City's Snowplow Services Break the Still on a Cold Sunday Morning
by Alan Eggleston, writer and editor
It's 4:30 on a Sunday morning and not a soul is stirring in Grand Rapids. Non except this sleepy inhabitant of the Northeast Neighborhood and his whining puppy and all the snowplow services in town.
Dogged entrepreneurial-types with plows on their pickups are clearing up a day's worth of heavy, wet lake-effect snow. In the stillness of dead quiet air, you can hear the clang of the plow hitting cold cement, the rumble of it being dragged or pushed out to the street, and the beep...beep...beep of the automated signal warning that the vehicle is backing up.
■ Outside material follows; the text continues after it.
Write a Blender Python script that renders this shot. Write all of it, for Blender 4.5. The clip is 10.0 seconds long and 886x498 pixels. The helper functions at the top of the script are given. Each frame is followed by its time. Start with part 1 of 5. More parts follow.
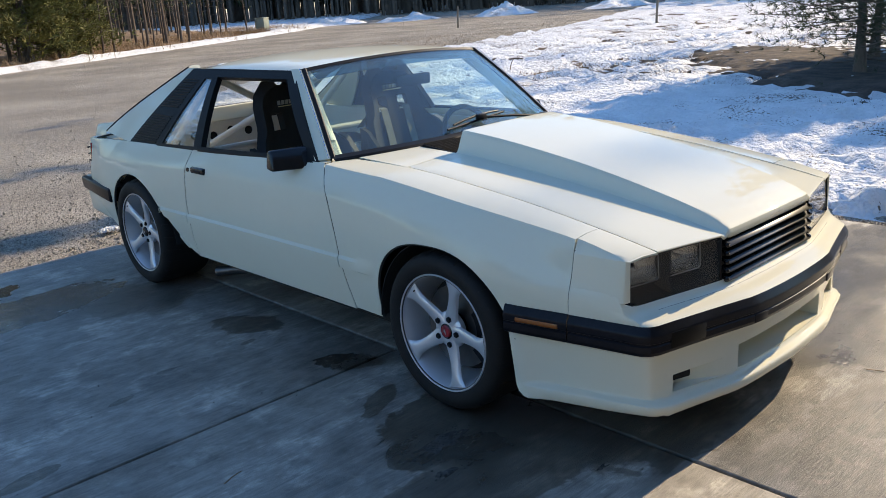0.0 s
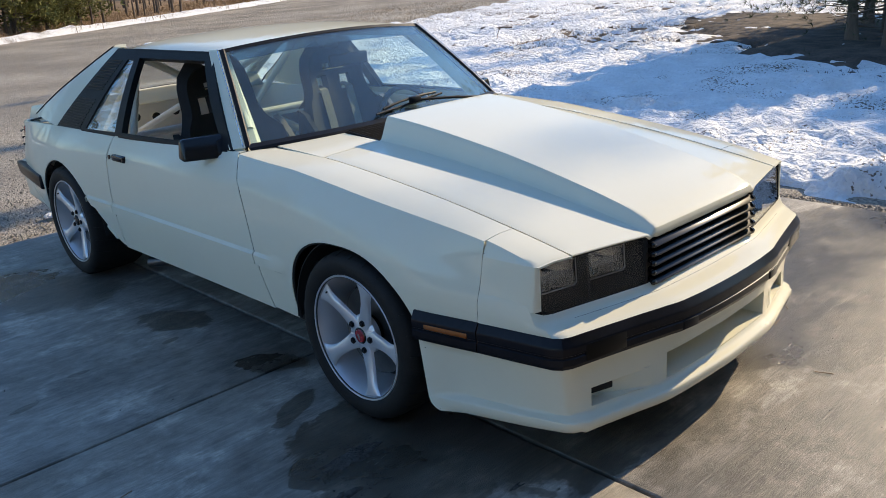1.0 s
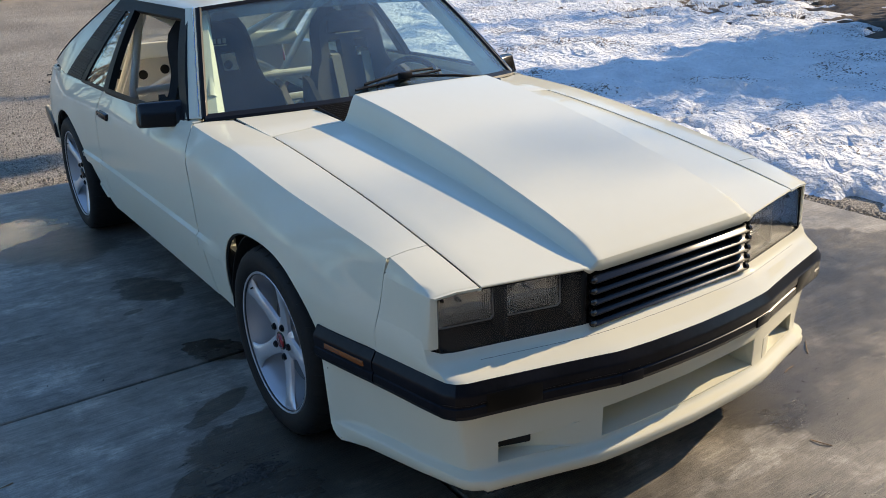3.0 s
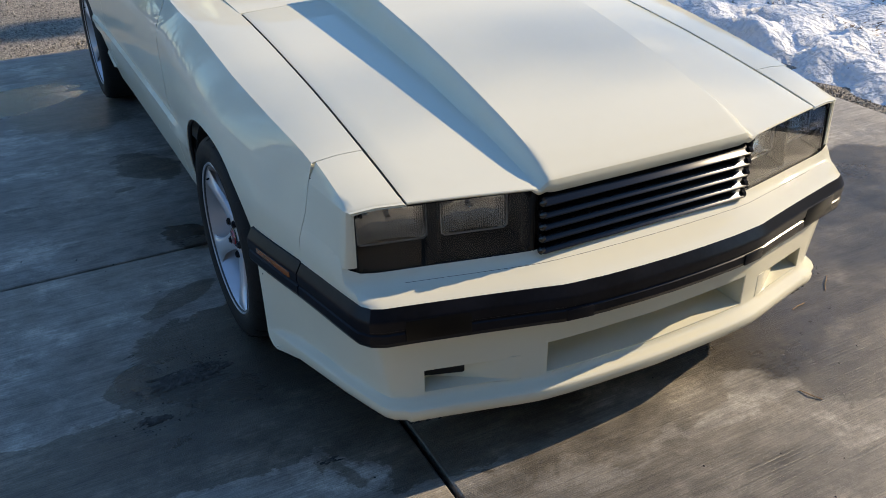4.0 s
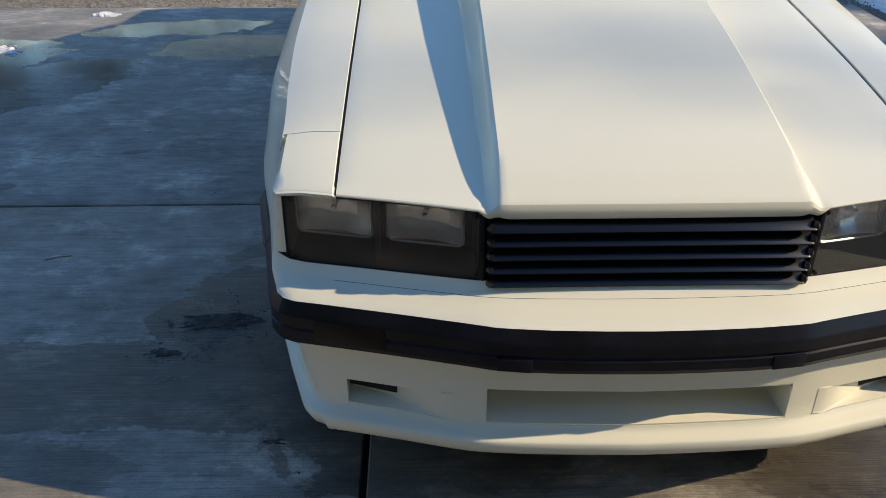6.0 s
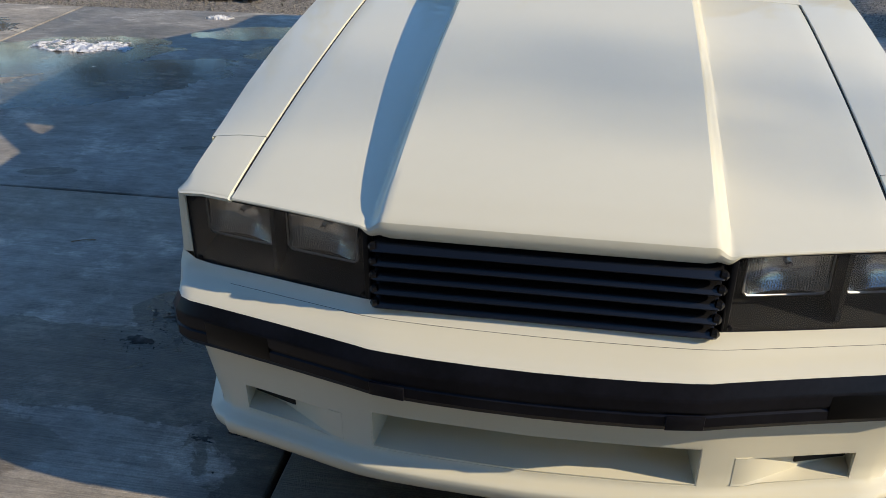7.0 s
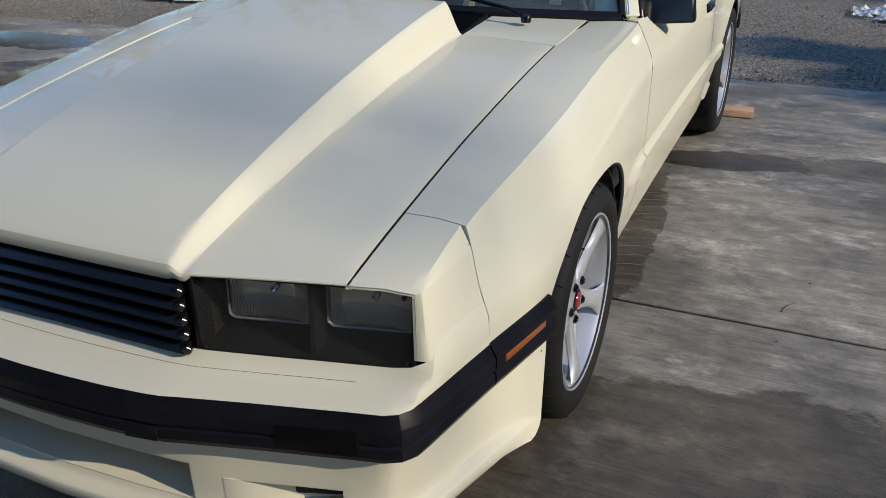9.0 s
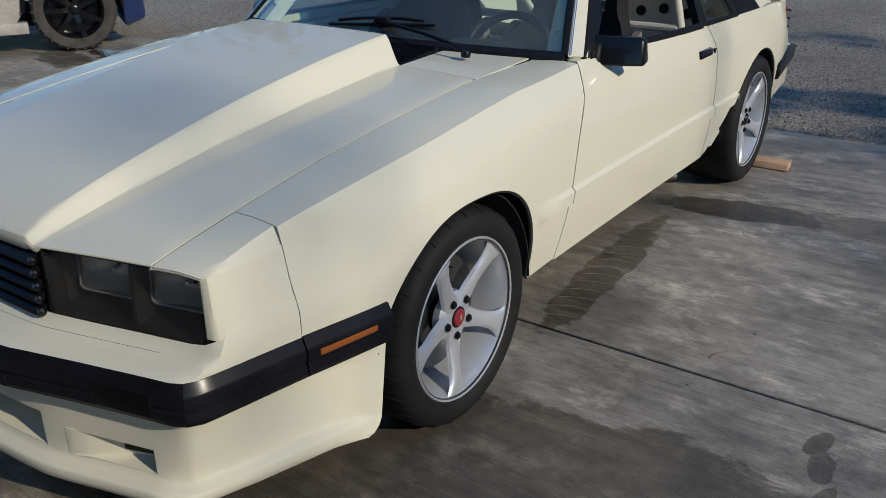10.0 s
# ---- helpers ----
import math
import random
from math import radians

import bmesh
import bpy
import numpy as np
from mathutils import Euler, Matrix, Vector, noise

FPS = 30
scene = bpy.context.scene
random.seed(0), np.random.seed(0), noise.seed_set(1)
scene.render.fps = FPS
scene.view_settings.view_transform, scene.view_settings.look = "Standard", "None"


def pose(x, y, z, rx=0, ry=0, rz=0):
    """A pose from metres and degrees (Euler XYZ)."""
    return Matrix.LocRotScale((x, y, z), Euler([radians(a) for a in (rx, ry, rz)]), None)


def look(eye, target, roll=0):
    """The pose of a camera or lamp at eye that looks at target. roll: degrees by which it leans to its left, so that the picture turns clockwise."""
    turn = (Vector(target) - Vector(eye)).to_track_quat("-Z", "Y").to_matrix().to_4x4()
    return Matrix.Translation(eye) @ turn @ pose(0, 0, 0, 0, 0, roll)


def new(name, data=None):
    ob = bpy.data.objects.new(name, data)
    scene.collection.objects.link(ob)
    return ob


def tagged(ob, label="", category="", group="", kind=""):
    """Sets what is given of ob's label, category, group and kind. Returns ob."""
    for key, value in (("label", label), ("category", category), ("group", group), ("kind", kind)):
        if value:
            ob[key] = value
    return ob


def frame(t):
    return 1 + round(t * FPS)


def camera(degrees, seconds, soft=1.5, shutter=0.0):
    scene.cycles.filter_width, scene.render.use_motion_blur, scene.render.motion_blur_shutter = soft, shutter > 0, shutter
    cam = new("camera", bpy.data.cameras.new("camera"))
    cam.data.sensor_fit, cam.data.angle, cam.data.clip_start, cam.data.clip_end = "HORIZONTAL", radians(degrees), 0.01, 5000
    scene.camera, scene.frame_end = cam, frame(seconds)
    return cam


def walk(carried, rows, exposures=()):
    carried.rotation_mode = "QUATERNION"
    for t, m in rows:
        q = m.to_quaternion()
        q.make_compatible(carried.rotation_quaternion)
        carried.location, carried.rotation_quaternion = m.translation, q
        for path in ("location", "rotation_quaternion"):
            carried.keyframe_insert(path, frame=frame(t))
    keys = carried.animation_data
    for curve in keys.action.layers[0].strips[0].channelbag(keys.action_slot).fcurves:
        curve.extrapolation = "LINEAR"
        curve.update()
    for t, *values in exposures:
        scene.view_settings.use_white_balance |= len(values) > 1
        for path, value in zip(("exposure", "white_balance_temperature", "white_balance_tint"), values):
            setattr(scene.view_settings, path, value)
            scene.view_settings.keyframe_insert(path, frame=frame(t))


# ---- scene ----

Like city iceburbs calving in a sea of urban ice, it comes at you from all around, first to the west, then the south, then west again, then the northwest, suddenly to the east. The air is clear, or you might also see the glow of yellow flashes from their warning lights like an urban borealis.
I wonder if it might not have sounded something like this the night the Titanic sank to the poor souls looking for signs of life, listening to iceburgs calving nearby. Alas, no wimpers of suffering souls nor choruses of "Nearer My God to Thee" this night, just the refrain of a dog insistent on going out at the unGodly hour of 4:30 in the morning.